■ Stated goal ■
Without the pictures, output the lines of the material from the very first through the one that holds "what is given".

■ Information provided ■
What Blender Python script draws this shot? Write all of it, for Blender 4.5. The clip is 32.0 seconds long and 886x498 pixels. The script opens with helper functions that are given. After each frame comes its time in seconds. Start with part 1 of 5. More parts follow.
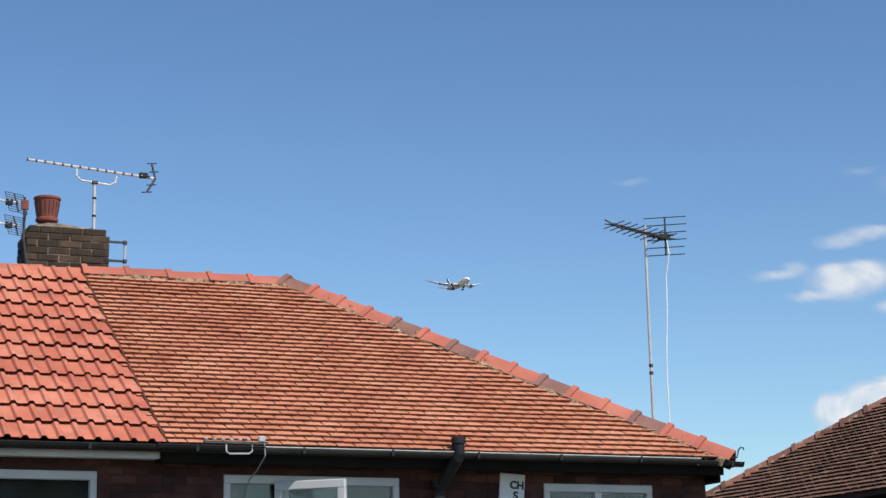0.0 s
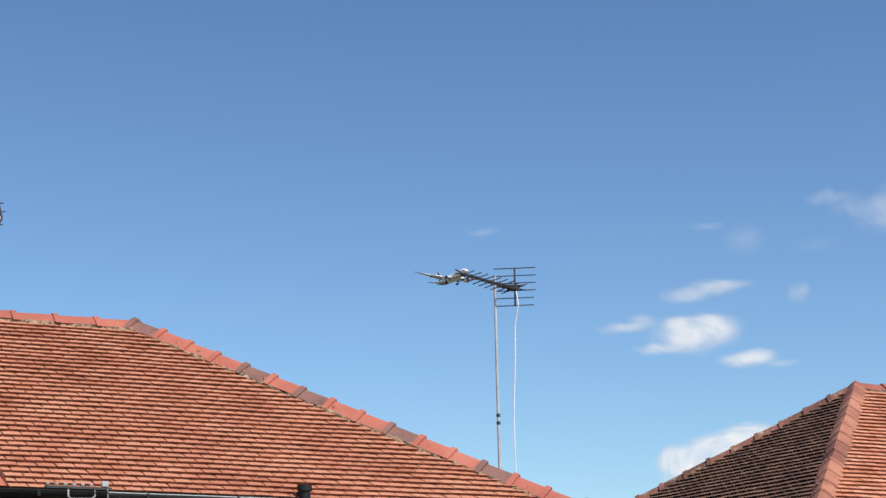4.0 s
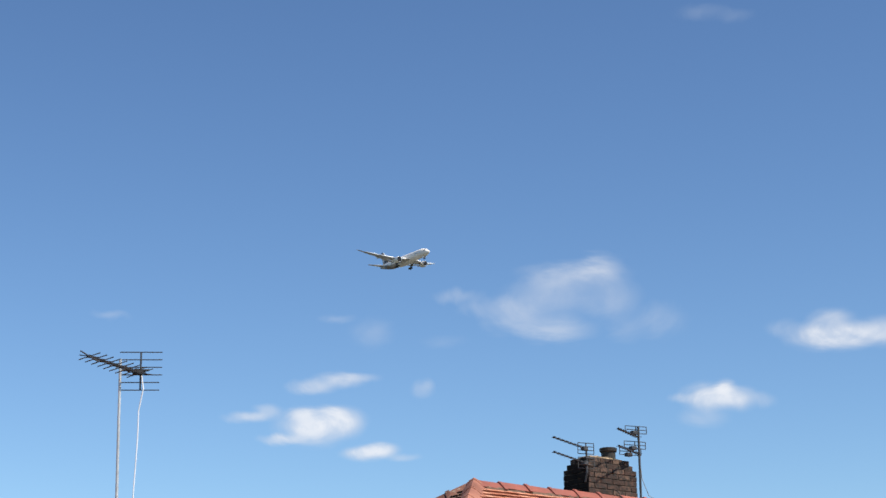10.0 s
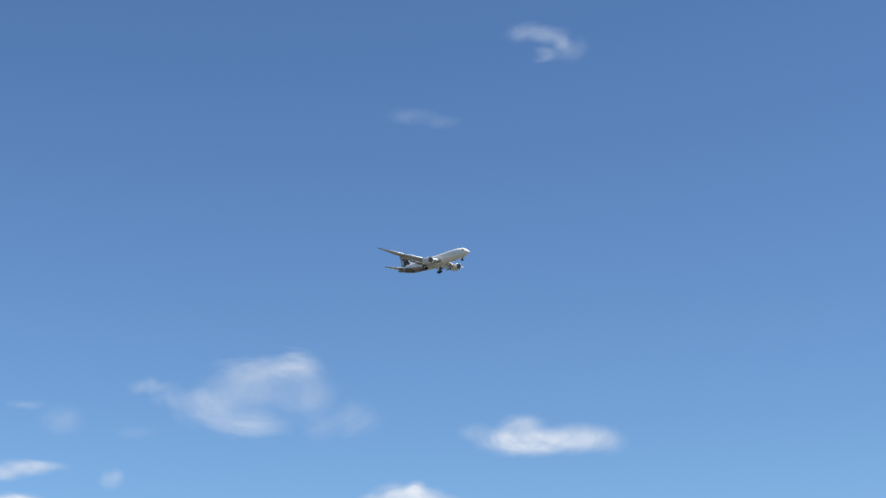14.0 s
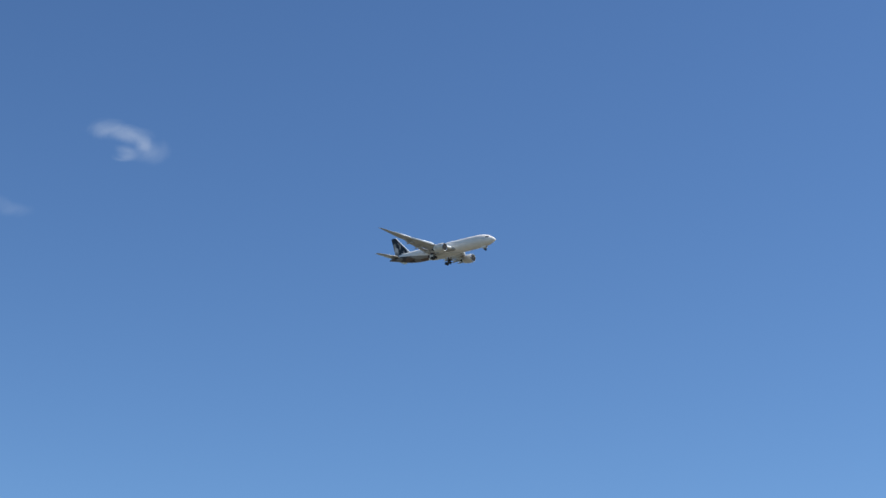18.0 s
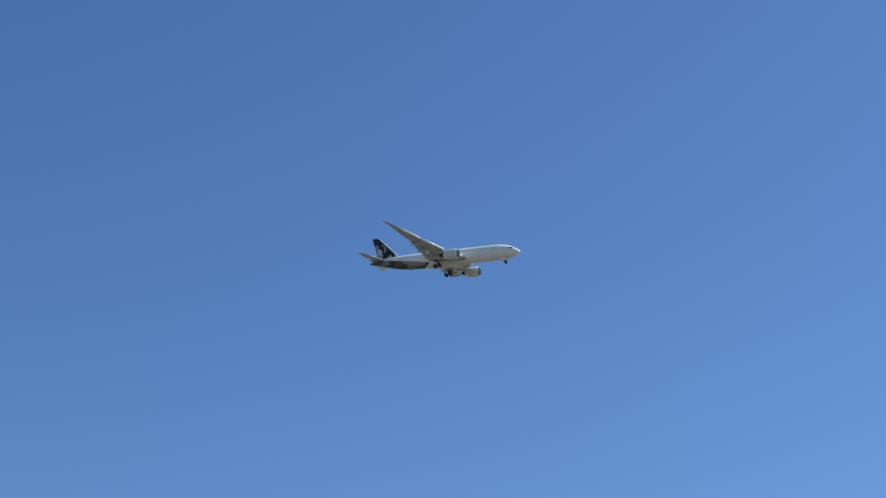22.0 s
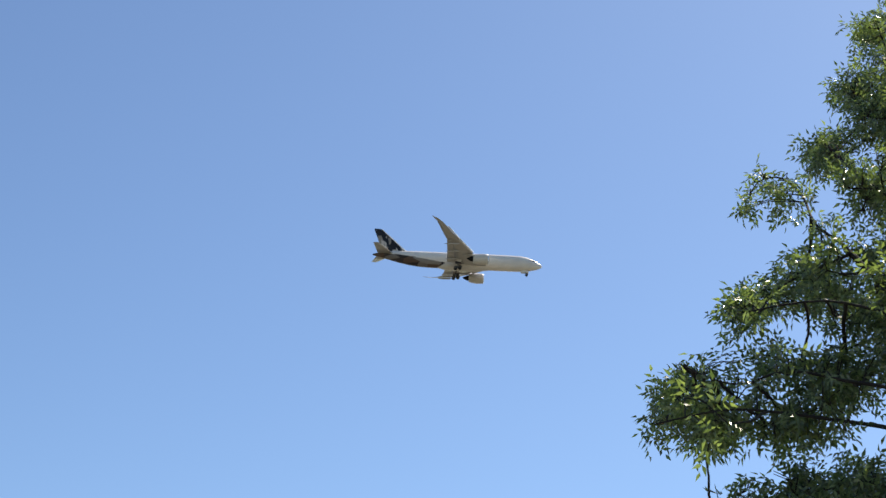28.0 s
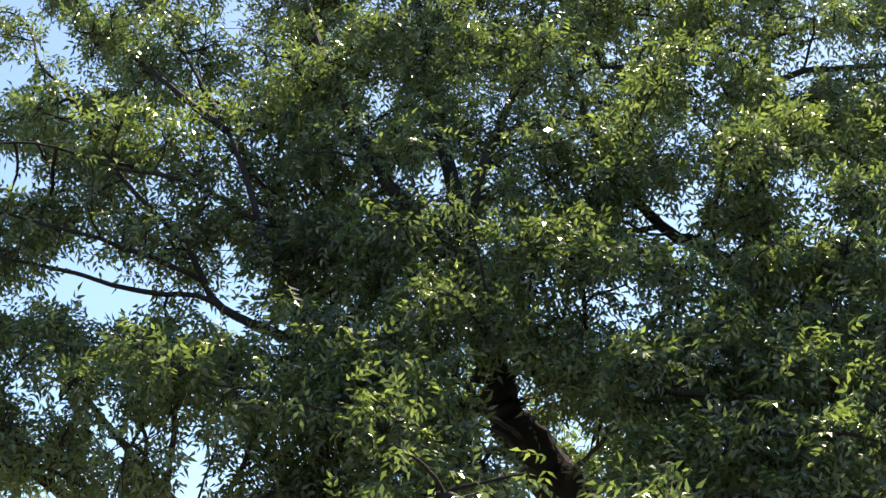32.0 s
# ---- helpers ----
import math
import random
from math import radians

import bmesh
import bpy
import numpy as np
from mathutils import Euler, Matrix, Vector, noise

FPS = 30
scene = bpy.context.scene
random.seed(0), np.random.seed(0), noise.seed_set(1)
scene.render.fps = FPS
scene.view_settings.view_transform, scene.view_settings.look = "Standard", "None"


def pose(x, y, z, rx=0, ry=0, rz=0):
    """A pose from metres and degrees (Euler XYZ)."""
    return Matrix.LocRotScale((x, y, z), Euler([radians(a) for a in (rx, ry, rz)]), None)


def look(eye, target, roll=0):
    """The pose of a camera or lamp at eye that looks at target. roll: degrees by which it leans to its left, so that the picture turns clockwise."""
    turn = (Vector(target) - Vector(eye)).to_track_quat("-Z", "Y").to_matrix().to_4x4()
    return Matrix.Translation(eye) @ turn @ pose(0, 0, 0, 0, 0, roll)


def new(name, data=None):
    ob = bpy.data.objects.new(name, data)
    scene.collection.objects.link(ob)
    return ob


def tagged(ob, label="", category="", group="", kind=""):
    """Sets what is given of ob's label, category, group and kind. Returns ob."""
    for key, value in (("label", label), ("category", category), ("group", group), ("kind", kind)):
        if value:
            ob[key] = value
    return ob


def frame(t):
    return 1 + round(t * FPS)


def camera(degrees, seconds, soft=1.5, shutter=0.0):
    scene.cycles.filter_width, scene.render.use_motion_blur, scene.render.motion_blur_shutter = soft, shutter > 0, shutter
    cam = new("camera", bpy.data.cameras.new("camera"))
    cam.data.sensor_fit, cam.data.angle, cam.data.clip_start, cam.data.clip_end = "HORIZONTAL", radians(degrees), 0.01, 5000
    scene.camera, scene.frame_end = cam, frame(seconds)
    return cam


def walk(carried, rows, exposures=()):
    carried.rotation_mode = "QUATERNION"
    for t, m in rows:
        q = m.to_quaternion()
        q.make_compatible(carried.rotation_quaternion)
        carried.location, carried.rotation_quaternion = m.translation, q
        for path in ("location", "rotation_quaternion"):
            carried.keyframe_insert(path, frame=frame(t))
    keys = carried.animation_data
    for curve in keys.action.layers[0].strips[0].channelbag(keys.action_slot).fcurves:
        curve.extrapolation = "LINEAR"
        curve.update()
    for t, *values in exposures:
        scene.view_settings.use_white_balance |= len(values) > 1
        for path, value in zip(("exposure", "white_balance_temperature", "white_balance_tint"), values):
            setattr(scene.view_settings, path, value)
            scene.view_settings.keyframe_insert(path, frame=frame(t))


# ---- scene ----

■ Result below ■
What Blender Python script draws this shot? Write all of it, for Blender 4.5. The clip is 32.0 seconds long and 886x498 pixels. The script opens with helper functions that are given. After each frame comes its time in seconds. Start with part 1 of 5. More parts follow.
0.0 s
4.0 s
10.0 s
14.0 s
18.0 s
22.0 s
28.0 s
32.0 s
# ---- helpers ----
import math
import random
from math import radians

import bmesh
import bpy
import numpy as np
from mathutils import Euler, Matrix, Vector, noise

FPS = 30
scene = bpy.context.scene
random.seed(0), np.random.seed(0), noise.seed_set(1)
scene.render.fps = FPS
scene.view_settings.view_transform, scene.view_settings.look = "Standard", "None"


def pose(x, y, z, rx=0, ry=0, rz=0):
    """A pose from metres and degrees (Euler XYZ)."""
    return Matrix.LocRotScale((x, y, z), Euler([radians(a) for a in (rx, ry, rz)]), None)


def look(eye, target, roll=0):
    """The pose of a camera or lamp at eye that looks at target. roll: degrees by which it leans to its left, so that the picture turns clockwise."""
    turn = (Vector(target) - Vector(eye)).to_track_quat("-Z", "Y").to_matrix().to_4x4()
    return Matrix.Translation(eye) @ turn @ pose(0, 0, 0, 0, 0, roll)


def new(name, data=None):
    ob = bpy.data.objects.new(name, data)
    scene.collection.objects.link(ob)
    return ob


def tagged(ob, label="", category="", group="", kind=""):
    """Sets what is given of ob's label, category, group and kind. Returns ob."""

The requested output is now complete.